Great for including examples from your code in your documentation.

How Does it Work?

fipp instructions are embedded in your files using comments. This means they won't effect the normal use of your files, but fipp parse for and use them.

There are two kinds of files fipp works with, source and target. The most basic use of fipp is:

fipp <target>

fipp will parse the target file looking for fragment-include* instuctions which it replaces with fragments from source files. Fragments in the source files are denfined using fragment-define* instuctions. There are five instuctions in total.
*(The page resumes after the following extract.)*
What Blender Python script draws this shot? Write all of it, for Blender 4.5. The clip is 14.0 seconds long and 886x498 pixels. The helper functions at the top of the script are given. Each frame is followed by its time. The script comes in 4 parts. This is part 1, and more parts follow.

  • fragment-include {source}{fragmentid} - shorthand for pair of fragment-include-start and fragment-include-end tags.
  • fragment-include-start {source}{fragmentid} - the start of a fragment-include region in a target file.
  • fragment-include-end - the end of a fragment-include region in a target file.
  • fragment-define-start {fragmentid} - the start of a fragment definition in a source file.
  • fragment-define-end - the end of a fragment definition in a source file.

fipp uses the following logic.

  1. Replaces any fragment-include instructions with a pair of fragment-include-start and fragment-include-end instructions.
  2. Anything between a fragment-include-start and fragment-include-end instruction is defined as an include region.
  3. Extracts all {source}{fragmentid} references from the fragment-include-start {source}{fragmentid} instructions.
  4. Extracts the fragments from the source files specified by {source}. Fragments are defined as everything between a fragment-define-start {fragmentid} and a fragment-define-end instruction.
  5. Inserts the fragments extracted from source files into the include regions defined in the target file.

Comments Reference

  • .html or .md - comments must start with <!--- and end with --->.
  • .js - comments must start with /*** and end with ***/.

Installation

Official releases can be obtained from:

  • github.com - the tags section provides links to zip or tar.gz packages.
  • npm - use npm install -g fragment-include

The lastest developed code may node have not have been released, but can always be found from:

  • github.com - the project homepage provides links to all the source code, branches and issue tracking.